TASK OBJECTIVE
Reproduce all of the data below without alteration; exclude every picture.
— START DATASET SECTION —
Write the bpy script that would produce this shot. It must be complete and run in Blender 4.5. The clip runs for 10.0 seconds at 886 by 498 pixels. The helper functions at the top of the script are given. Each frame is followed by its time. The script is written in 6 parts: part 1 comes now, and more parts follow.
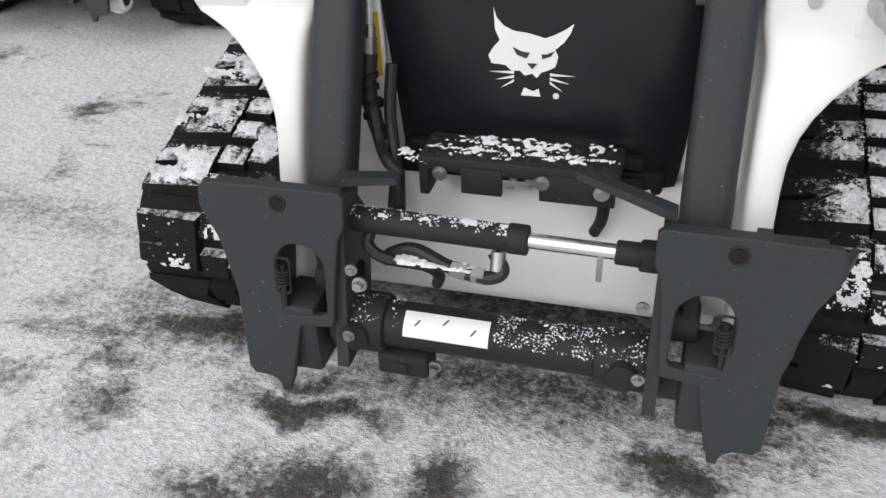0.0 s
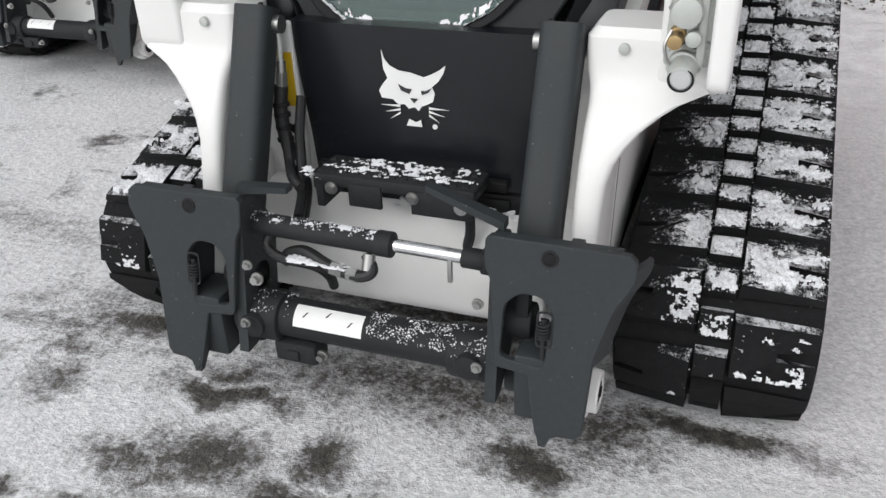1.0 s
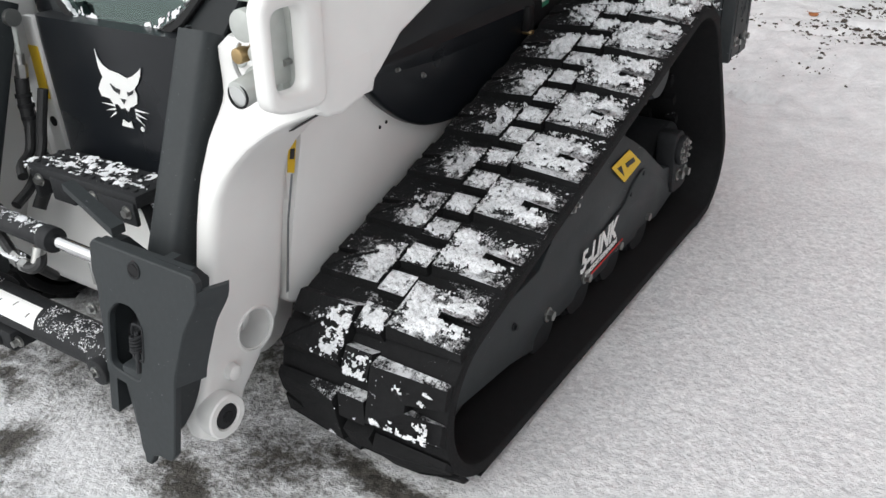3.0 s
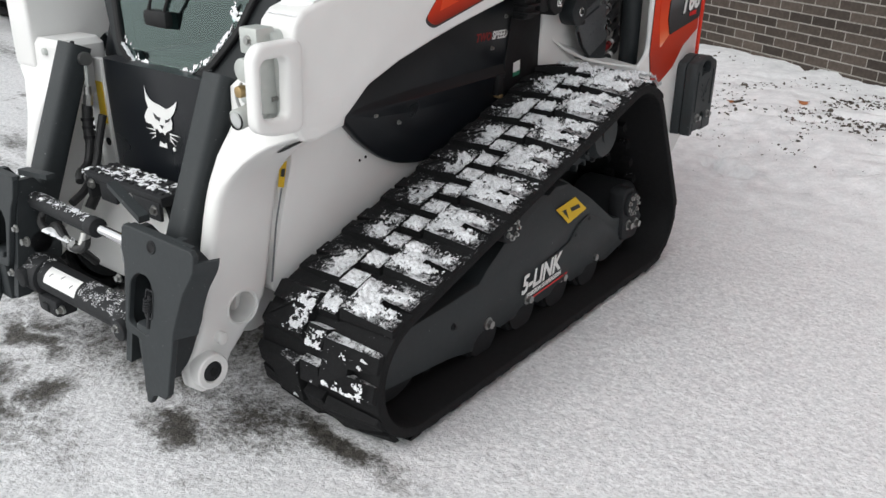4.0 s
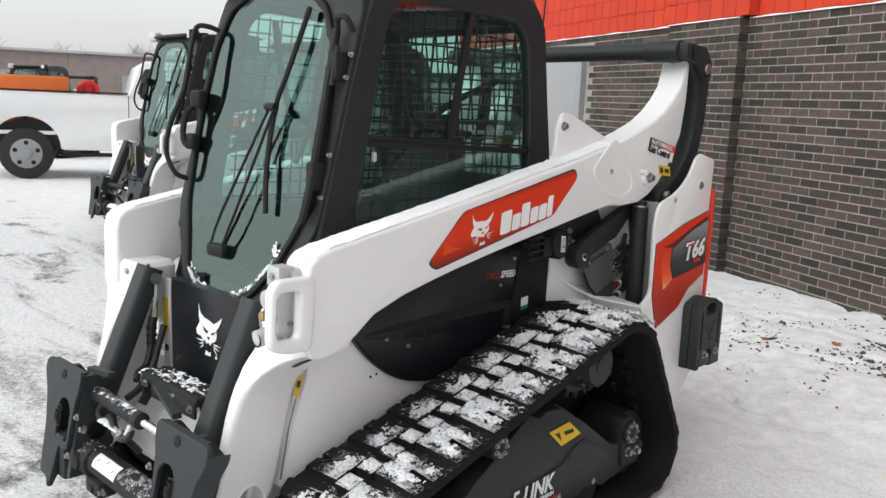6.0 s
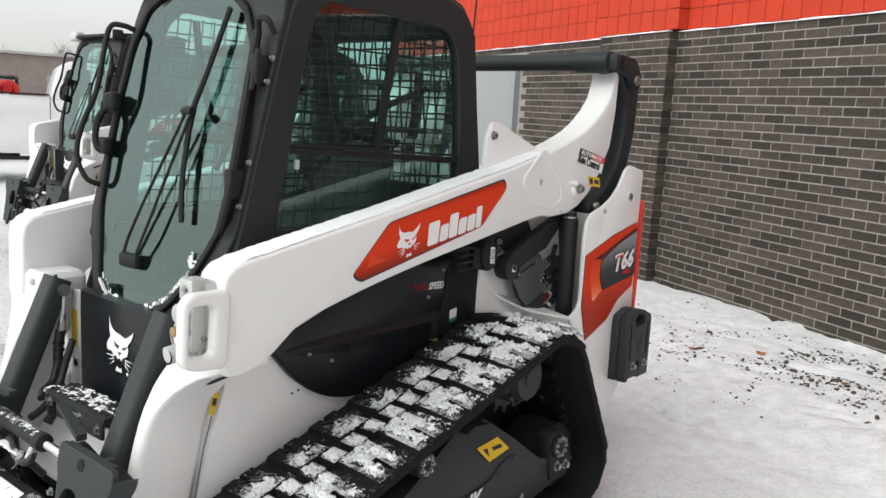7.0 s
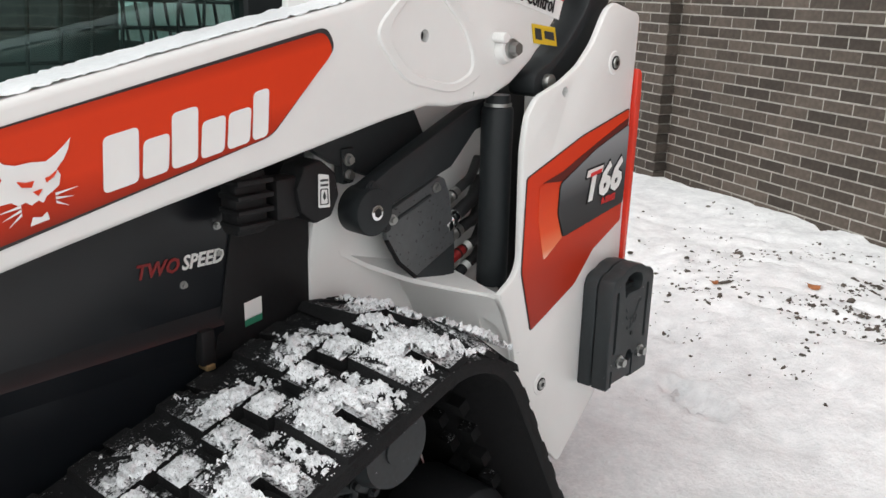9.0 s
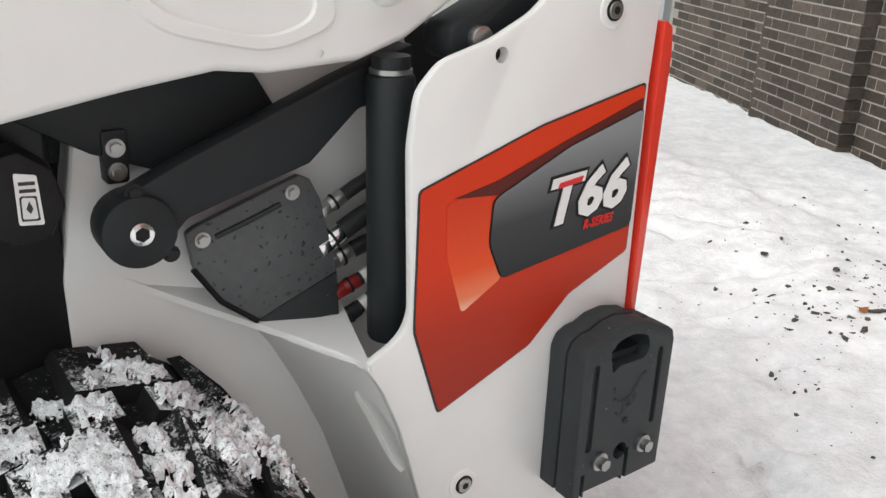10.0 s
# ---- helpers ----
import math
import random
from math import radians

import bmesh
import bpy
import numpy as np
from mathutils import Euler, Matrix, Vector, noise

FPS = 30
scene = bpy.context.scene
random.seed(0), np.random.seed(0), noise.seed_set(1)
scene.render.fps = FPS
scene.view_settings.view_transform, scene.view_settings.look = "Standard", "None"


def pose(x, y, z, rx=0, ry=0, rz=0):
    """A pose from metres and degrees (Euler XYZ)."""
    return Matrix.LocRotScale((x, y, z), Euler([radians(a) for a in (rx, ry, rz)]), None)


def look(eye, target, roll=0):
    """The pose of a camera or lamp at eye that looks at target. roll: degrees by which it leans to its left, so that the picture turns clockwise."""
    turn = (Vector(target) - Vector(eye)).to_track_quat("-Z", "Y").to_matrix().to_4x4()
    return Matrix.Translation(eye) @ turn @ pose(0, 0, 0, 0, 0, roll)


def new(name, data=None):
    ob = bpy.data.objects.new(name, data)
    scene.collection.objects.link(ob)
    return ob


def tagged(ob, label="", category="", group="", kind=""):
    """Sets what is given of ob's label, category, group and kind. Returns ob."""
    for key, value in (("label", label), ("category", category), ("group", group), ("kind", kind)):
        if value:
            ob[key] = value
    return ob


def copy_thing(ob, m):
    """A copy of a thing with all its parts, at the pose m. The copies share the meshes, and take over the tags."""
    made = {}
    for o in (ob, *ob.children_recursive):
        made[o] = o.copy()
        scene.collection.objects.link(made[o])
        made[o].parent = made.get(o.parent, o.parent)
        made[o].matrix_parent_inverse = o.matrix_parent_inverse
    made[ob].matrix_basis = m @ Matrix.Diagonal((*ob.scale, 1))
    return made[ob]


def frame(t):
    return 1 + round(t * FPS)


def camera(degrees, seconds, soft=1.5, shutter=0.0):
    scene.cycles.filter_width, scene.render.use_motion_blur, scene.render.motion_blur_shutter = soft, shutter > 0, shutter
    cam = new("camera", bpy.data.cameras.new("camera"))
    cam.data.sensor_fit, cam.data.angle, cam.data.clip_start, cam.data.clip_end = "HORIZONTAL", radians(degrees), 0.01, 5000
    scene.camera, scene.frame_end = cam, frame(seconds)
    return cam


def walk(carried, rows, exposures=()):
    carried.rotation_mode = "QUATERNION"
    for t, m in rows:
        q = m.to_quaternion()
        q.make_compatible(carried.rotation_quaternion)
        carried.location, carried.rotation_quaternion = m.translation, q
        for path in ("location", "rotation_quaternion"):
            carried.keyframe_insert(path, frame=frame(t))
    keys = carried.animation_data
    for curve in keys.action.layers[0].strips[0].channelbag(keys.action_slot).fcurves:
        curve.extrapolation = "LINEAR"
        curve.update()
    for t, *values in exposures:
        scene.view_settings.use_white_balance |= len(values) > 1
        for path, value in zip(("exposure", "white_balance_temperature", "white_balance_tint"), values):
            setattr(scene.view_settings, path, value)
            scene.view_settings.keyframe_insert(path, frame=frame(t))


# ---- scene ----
— END DATASET SECTION —
WORKED ANSWER
Write the bpy script that would produce this shot. It must be complete and run in Blender 4.5. The clip runs for 10.0 seconds at 886 by 498 pixels. The helper functions at the top of the script are given. Each frame is followed by its time. The script is written in 6 parts: part 1 comes now, and more parts follow.
0.0 s
1.0 s
3.0 s
4.0 s
6.0 s
7.0 s
9.0 s
10.0 s
# ---- helpers ----
import math
import random
from math import radians

import bmesh
import bpy
import numpy as np
from mathutils import Euler, Matrix, Vector, noise

FPS = 30
scene = bpy.context.scene
random.seed(0), np.random.seed(0), noise.seed_set(1)
scene.render.fps = FPS
scene.view_settings.view_transform, scene.view_settings.look = "Standard", "None"


def pose(x, y, z, rx=0, ry=0, rz=0):
    """A pose from metres and degrees (Euler XYZ)."""
    return Matrix.LocRotScale((x, y, z), Euler([radians(a) for a in (rx, ry, rz)]), None)


def look(eye, target, roll=0):
    """The pose of a camera or lamp at eye that looks at target. roll: degrees by which it leans to its left, so that the picture turns clockwise."""
    turn = (Vector(target) - Vector(eye)).to_track_quat("-Z", "Y").to_matrix().to_4x4()
    return Matrix.Translation(eye) @ turn @ pose(0, 0, 0, 0, 0, roll)


def new(name, data=None):
    ob = bpy.data.objects.new(name, data)
    scene.collection.objects.link(ob)
    return ob


def tagged(ob, label="", category="", group="", kind=""):
    """Sets what is given of ob's label, category, group and kind. Returns ob."""
    for key, value in (("label", label), ("category", category), ("group", group), ("kind", kind)):
        if value:
            ob[key] = value
    return ob


def copy_thing(ob, m):
    """A copy of a thing with all its parts, at the pose m. The copies share the meshes, and take over the tags."""
    made = {}
    for o in (ob, *ob.children_recursive):
        made[o] = o.copy()
        scene.collection.objects.link(made[o])
        made[o].parent = made.get(o.parent, o.parent)
        made[o].matrix_parent_inverse = o.matrix_parent_inverse
    made[ob].matrix_basis = m @ Matrix.Diagonal((*ob.scale, 1))
    return made[ob]


def frame(t):
    return 1 + round(t * FPS)


def camera(degrees, seconds, soft=1.5, shutter=0.0):
    scene.cycles.filter_width, scene.render.use_motion_blur, scene.render.motion_blur_shutter = soft, shutter > 0, shutter
    cam = new("camera", bpy.data.cameras.new("camera"))
    cam.data.sensor_fit, cam.data.angle, cam.data.clip_start, cam.data.clip_end = "HORIZONTAL", radians(degrees), 0.01, 5000
    scene.camera, scene.frame_end = cam, frame(seconds)
    return cam


def walk(carried, rows, exposures=()):
    carried.rotation_mode = "QUATERNION"
    for t, m in rows:
        q = m.to_quaternion()
        q.make_compatible(carried.rotation_quaternion)
        carried.location, carried.rotation_quaternion = m.translation, q
        for path in ("location", "rotation_quaternion"):
            carried.keyframe_insert(path, frame=frame(t))
    keys = carried.animation_data
    for curve in keys.action.layers[0].strips[0].channelbag(keys.action_slot).fcurves:
        curve.extrapolation = "LINEAR"
        curve.update()
    for t, *values in exposures:
        scene.view_settings.use_white_balance |= len(values) > 1
        for path, value in zip(("exposure", "white_balance_temperature", "white_balance_tint"), values):
            setattr(scene.view_settings, path, value)
            scene.view_settings.keyframe_insert(path, frame=frame(t))


# ---- scene ----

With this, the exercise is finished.